Similarly new and international in ambience,
TAPS aspires to be KL’s first true brew pub, and has carefully selected an amazing range of mostly Australian craft ales and Pilseners for leisurely sampling in special draught five-packs. One long row of taps take center stage—strange brews like
Old Engine Oil, IPA Punk and
Kooinda Valhalla—

in this no-frills drinking spot that also offers sports on large screens, sans the usual rowdiness. Then there’s
Publika, a most internationalized sort of mall, a steel-encased arcade that bills itself as an arts and culture enter and urges its patrons to
“RIOT NOT RETAIL!” A circular stage in its piazza has become a center for new theater, music and subtle forms of rebellion, right across from Malaysia’s new court for enforcing Islamic family law. Don’t miss—well, you can’t if you look for chairs on the ceiling—the indoor-outdoor restaurant Journal by
Plan B, where New York deli intersects with Melbourne coffee house.
A mainstay of international culture, the cozy and acoustically perfect No Black Tie, run with aplomb by Sarawak-bred classical pianist Evelyn Hii, is the place to hear experimental musical talent. “I tried to make a club where any musician, of any style, instantly feels at home,” she says.
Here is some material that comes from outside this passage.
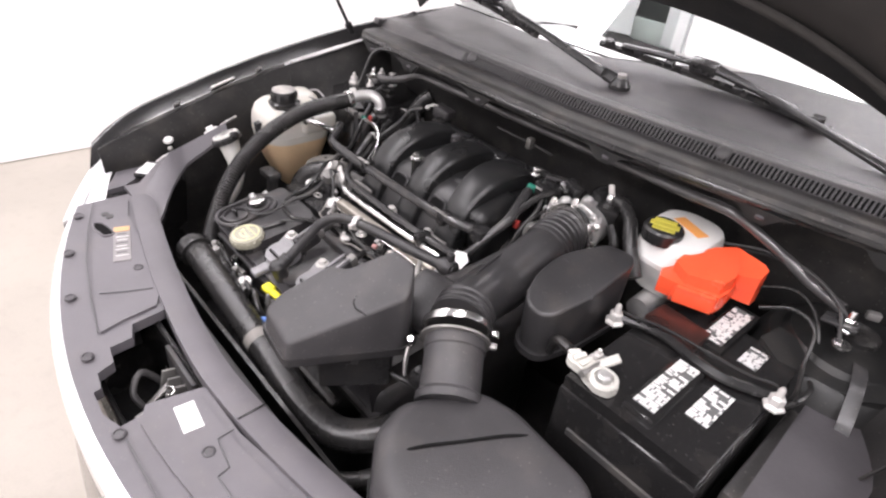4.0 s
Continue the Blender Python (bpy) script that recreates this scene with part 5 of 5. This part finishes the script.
part("flow_meter", lathe([(0.041, 0), (0.041, 0.02), (0.039, 0.022), (0.039, 0.075), (0.043, 0.08), (0.043, 0.09)], aim((0.329, 0.604, 1.080), (0.390, 0.540, 1.038)), 28), "lid", air, "smooth black air flow meter tube")
part("meter_plug", rbox(0.03, 0.03, 0.035, pose(0.322, 0.560, 1.025, 0, 30, 20), 0.006), "black", air)
part("meter_lead", tube([(0.32, 0.57, 0.995), (0.345, 0.53, 0.97), (0.36, 0.50, 0.93), (0.35, 0.48, 0.88)], 0.009, 10), "rubber", air)
BOX = [(0.350, 0.492), (0.372, 0.55), (0.402, 0.592), (0.45, 0.602), (0.57, 0.590), (0.59, 0.572), (0.575, 0.50), (0.535, 0.42), (0.49, 0.39), (0.42, 0.405), (0.368, 0.445)]
fbox = part("filter_lid", soft_box(BOX, 0.95, r=0.013, edge=0.026, draft=0.03, top=lambda x, y: 1.066 - 0.06 * max(0, 0.424 + 0.55 * (y - 0.46) - x)), "lid", air, "black filter box lid with a moulded seam")
# black bead on the lid stands for the shade in its groove
part("lid_crease", tube([(0.405, 0.425, 1.050), (0.424, 0.46, 1.0672), (0.449, 0.505, 1.0682), (0.475, 0.553, 1.0680), (0.493, 0.585, 1.060)], 0.0022, 8), "void", fbox, "dark moulded crease")
part("filter_body", prism([(0.48 + (x - 0.48) * 1.05, 0.50 + (y - 0.50) * 1.05) for x, y in BOX], 0.80, 0.948, 0.006), "black", air)
part("lid_latch", rbox(0.02, 0.012, 0.04, pose(0.52, 0.612, 0.96), 0.003), "steel", fbox)
# resonator in front of the duct
RES = [(0.131, 0.433), (0.207, 0.423), (0.275, 0.558), (0.270, 0.572), (0.240, 0.602), (0.198, 0.600), (0.177, 0.552), (0.170, 0.540), (0.142, 0.526), (0.127, 0.458)]
rez = part("resonator", soft_box(RES, 1.045, lambda x, y: 1.0745 + 0.43 * (y - 0.43), 0.010, 0.006, 0.03), "lid", air, "black resonator box with a sloping flat top")
part("resonator_rim", prism(fillet([(0.2 + (x - 0.2) * 1.07, 0.515 + (y - 0.515) * 1.06) for x, y in RES], 0.010), 1.034, 1.046, 0.003), "duct", rez)
part("resonator_base", prism([(0.2 + (x - 0.2) * 0.8, 0.54 + (y - 0.54) * 0.6) for x, y in RES], 0.965, 1.035, 0.006), "black", rez)
part("resonator_line", tube([(x, y, 1.0762 + 0.43 * (y - 0.43) - d) for x, y, d in ((0.219, 0.520, 0), (0.224, 0.513, 0), (0.234, 0.509, 0), (0.245, 0.511, 0.001), (0.252, 0.514, 0.005))], 0.0011, 6), "black", rez)
part("resonator_neck", rbox(0.085, 0.09, 0.045, pose(0.246, 0.630, 1.070, 20, 0, 10), 0.018, 3), "duct", rez)
# side chamber beside the battery
SIDE = [(0.346, 0.714), (0.332, 0.752), (0.331, 0.795), (0.341, 0.822), (0.368, 0.864), (0.408, 0.870), (0.420, 0.852), (0.417, 0.765), (0.402, 0.707), (0.388, 0.696), (0.362, 0.698)]
side_box = part("side_chamber", soft_box(SIDE, 1.045, lambda x, y: 1.117 + 0.24 * (y - 0.70), 0.011, 0.005, -0.04), "duct", air, "black side chamber with a flat creased lid")
part("chamber_rim", prism(fillet([(0.385 + (x - 0.385) * 1.03, 0.79 + (y - 0.79) * 1.03) for x, y in SIDE], 0.014), 1.035, 1.045, 0.003), "duct", side_box)
part("chamber_line", tube([(x, y, 1.117 + 0.24 * (y - 0.70) - d) for x, y, d in ((0.336, 0.795, 0.003), (0.345, 0.794, 0), (0.372, 0.789, 0), (0.398, 0.781, 0), (0.412, 0.770, 0.001), (0.417, 0.764, 0.004))], 0.0012, 6), "lamp_grey", side_box)
part("chamber_neck", rbox(0.06, 0.05, 0.05, pose(0.325, 0.80, 1.08, 0, 0, 10), 0.02, 3), "duct", side_box)
part("chamber_nut", bolt((0.342, 0.745, 1.10), 0.008, 0.012, True, (-0.8, -0.3, 0.4)), "dull", side_box)

# ---- brake fluid reservoir ----
res = thing("brake_reservoir", (0.415, 1.0, 1.03), "white brake fluid reservoir with black and yellow cap", "fluid reservoir")
part("body", loft([rrect(0.412, 1.008, z + 0.015, 0.114 * k, 0.140 * k, 0.045 * k, 6) for z, k in ((1.04, 0.75), (1.06, 0.85), (1.09, 0.92), (1.094, 1.0), (1.102, 1.0), (1.106, 0.96), (1.13, 0.93), (1.14, 0.86), (1.143, 0.6))]), "white", res)
rcap = part("cap", lathe([(0.03, 1.146), (0.031, 1.150), (0.031, 1.165), (0.028, 1.169), (0.015, 1.169)], pose(0.397, 0.963, 0), 28), "black", res)
part("yellow_print", join(rbox(0.044, 0.014, 0.002, pose(0.397, 0.963, 1.170, 0, 0, 20), 0.0008, 1), rbox(0.034, 0.010, 0.002, pose(0.392, 0.975, 1.170, 0, 0, 20), 0.0008, 1), rbox(0.034, 0.010, 0.002, pose(0.402, 0.950, 1.170, 0, 0, 20), 0.0008, 1)), "mustard", rcap)
part("orange_patch", rbox(0.058, 0.021, 0.0016, pose(0.417, 1.014, 1.1590, 0, 0, -22), 0.0006, 1), "patch", res)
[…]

More international still, if more corporate, the Westin Hotel’s QBA presents the city’s only live Cuban dance bands, mostly Colombian these days, thumping out distant beats from a surprising setting of baroque Spanish colonial balconies.
Around the corner, amidst the night spots of
Changkat Bukit Bintang, The Magnificent Fish and Chips Bar seems more like the latest in the exotic than a holdout of Malaysia’s former British masters, with its battered barramundi and Guinness pies run by a potty chef who first came to Asia to feed rescued chimpanzees. Perhaps this is the last reminder of Malaysia’s loyalty to a foreign land. Now the whole world is
here. Welcome to Southeast Asia’s global showcase.